Subió con rapidez la escalera que llevaba al piso. Quería hablar con Goran en seguida y contarle al equipo lo que había pasado. Quizá fuera Albert quien la seguía. Es más, estaba segura de que se trataba de él. Pero ¿por qué precisamente a ella? Y luego estaba aquella historia de Sabine, pero también podía tratarse de un error suyo…

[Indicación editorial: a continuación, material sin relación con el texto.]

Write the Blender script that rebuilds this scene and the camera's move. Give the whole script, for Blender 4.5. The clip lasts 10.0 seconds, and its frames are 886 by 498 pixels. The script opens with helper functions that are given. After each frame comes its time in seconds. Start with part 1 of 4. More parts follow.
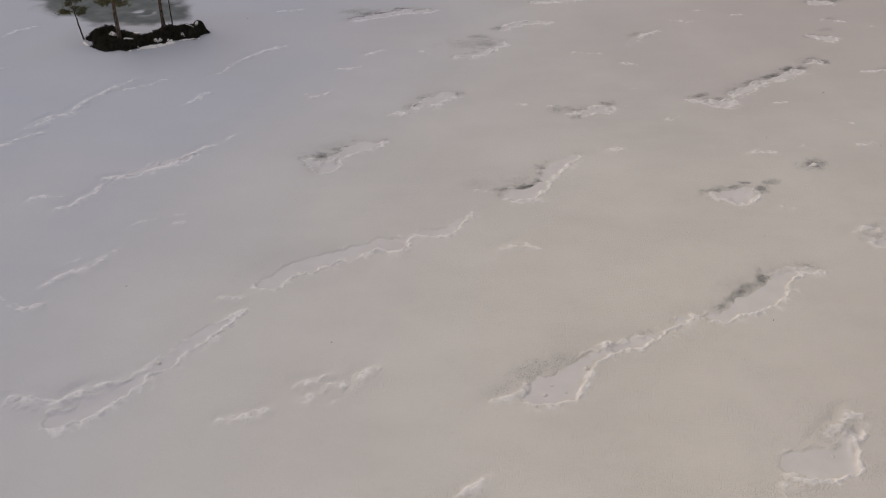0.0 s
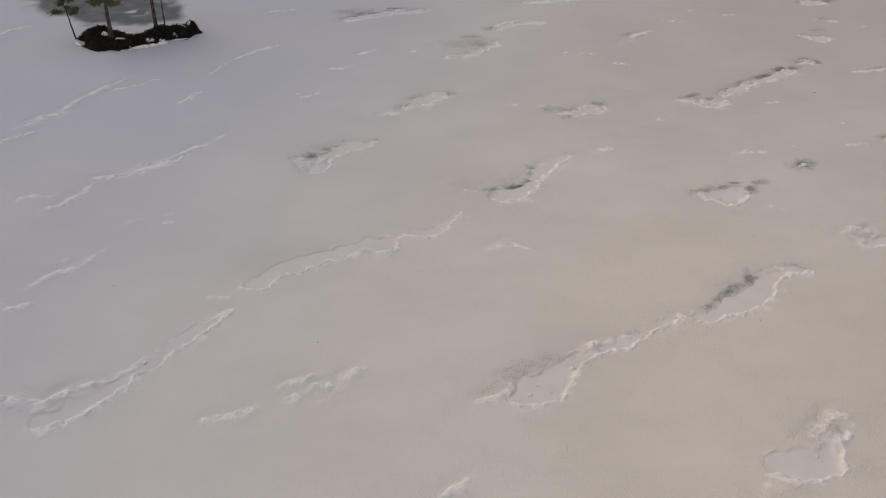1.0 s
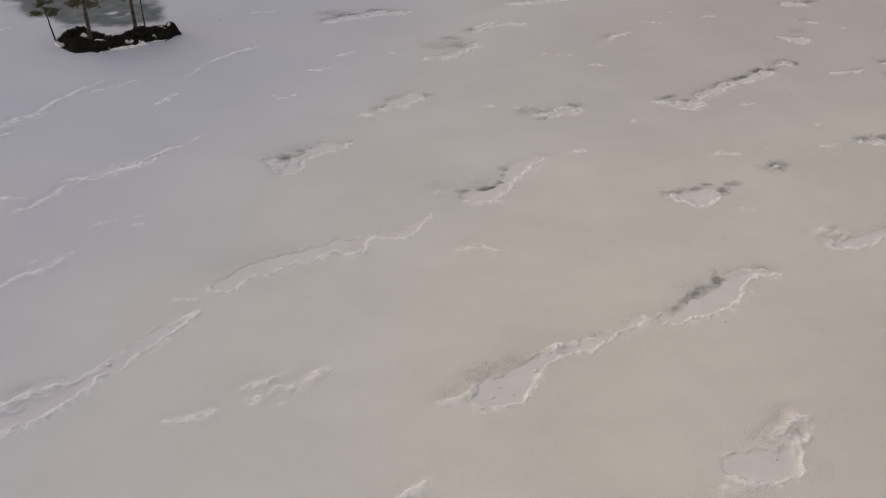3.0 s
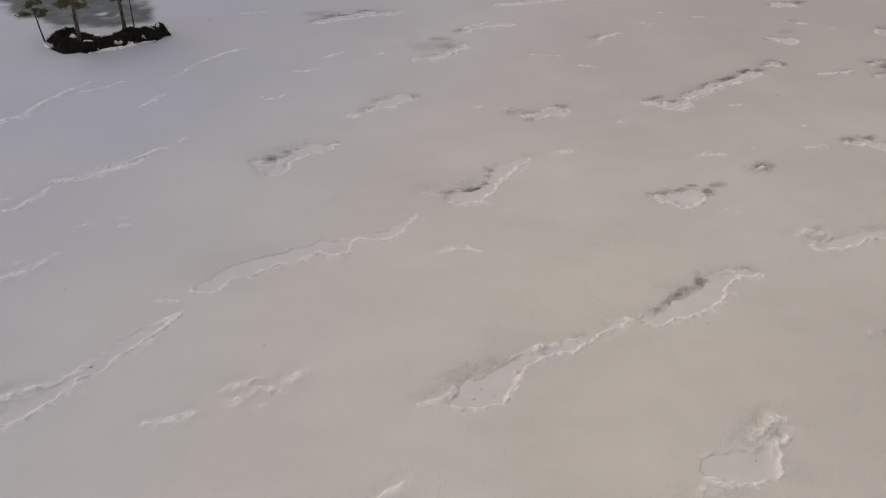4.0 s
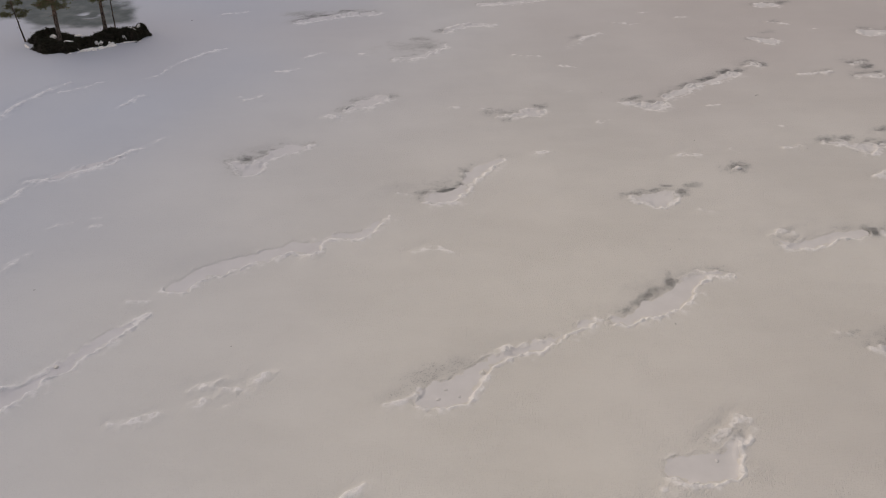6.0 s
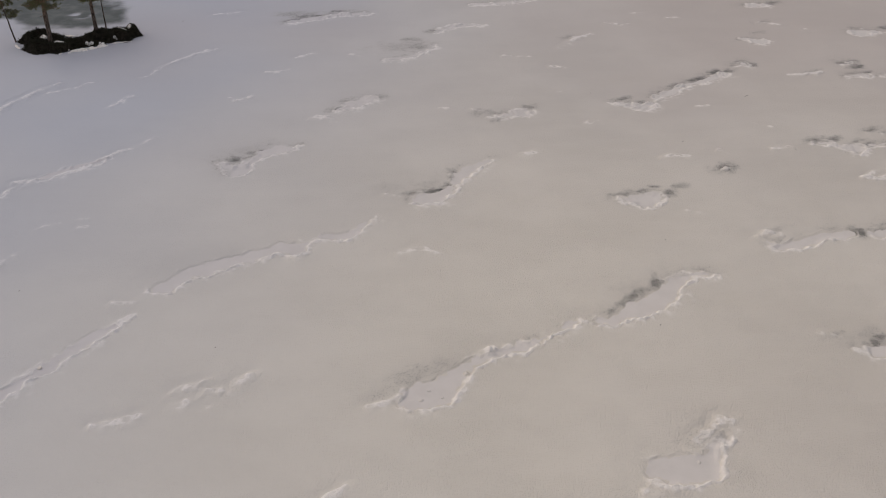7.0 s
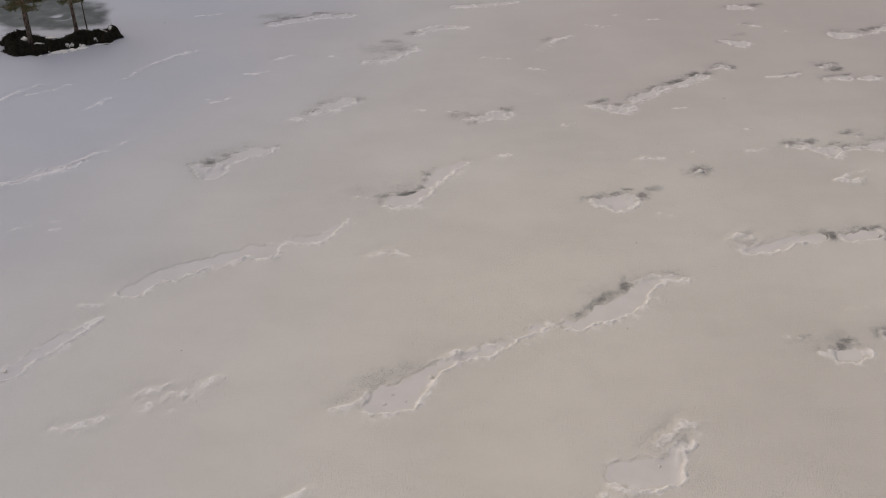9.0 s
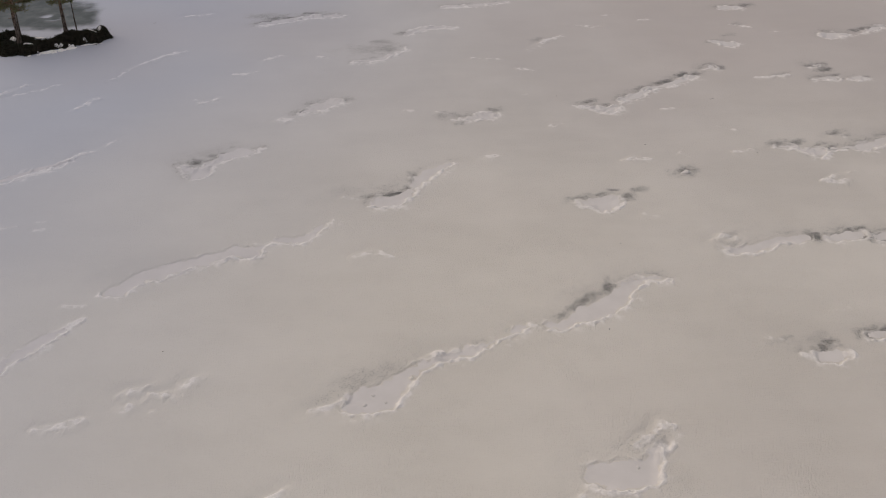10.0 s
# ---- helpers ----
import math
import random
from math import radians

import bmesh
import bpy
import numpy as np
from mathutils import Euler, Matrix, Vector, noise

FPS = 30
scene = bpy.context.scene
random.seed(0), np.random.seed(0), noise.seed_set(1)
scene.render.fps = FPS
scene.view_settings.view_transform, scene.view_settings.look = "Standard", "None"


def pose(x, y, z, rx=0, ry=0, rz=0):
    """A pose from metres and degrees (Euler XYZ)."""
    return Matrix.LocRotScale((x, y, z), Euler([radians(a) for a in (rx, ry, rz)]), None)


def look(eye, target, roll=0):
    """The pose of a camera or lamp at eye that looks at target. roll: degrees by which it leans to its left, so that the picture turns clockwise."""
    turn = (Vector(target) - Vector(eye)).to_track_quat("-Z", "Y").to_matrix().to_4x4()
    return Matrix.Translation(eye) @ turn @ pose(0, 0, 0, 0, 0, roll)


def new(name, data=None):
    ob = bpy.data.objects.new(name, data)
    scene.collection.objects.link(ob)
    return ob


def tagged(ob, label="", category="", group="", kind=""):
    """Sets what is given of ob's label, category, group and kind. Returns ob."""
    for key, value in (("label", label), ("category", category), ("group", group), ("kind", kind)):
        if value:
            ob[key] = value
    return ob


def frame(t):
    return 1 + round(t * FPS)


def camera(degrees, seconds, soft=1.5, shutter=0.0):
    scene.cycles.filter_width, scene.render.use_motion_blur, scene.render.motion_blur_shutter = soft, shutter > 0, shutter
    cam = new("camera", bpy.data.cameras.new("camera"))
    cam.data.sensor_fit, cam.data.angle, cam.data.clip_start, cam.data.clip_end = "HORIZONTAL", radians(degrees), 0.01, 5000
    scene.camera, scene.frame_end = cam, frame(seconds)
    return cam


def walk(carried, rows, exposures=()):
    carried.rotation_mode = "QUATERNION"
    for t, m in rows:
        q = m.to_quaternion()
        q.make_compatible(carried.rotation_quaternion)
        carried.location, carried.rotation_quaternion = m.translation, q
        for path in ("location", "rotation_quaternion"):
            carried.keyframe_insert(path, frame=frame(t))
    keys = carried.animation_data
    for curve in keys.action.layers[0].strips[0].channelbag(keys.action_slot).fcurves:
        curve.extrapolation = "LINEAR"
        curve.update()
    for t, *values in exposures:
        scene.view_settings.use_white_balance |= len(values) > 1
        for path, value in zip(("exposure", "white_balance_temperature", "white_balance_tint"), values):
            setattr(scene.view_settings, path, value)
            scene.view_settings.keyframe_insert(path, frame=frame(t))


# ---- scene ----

Al llegar al piso, abrió la pesada puerta acorazada con las llaves que Stern le había dejado, superó la garita y se encontró inmersa en el más completo silencio. El gemido de sus zapatos de goma sobre el suelo de linóleo era el único sonido en aquellas habitaciones, que revisó rápidamente. Primero la sala común, donde en el borde de un cenicero reparó en un cigarrillo que se había consumido dejando una larga tira de ceniza gris. En la mesa de la cocina se veían los restos de una cena —el tenedor apoyado a un lado del plato, una porción de flan apenas tocada—, como si alguien se hubiera visto obligado a interrumpir de repente su comida. Las luces estaban todas encendidas, también las del Pensatorio. Mila aceleró el paso hacia los dormitorios: indudablemente algo había pasado. La cama de Stern estaba deshecha, sobre su almohada había una cajita de caramelos de menta.
El timbre de su teléfono le anunció la llegada de un SMS. Lo leyó.
Vamos a casa Gress. Krepp quiere mostrarnos algo. Alcánzanos. Boris.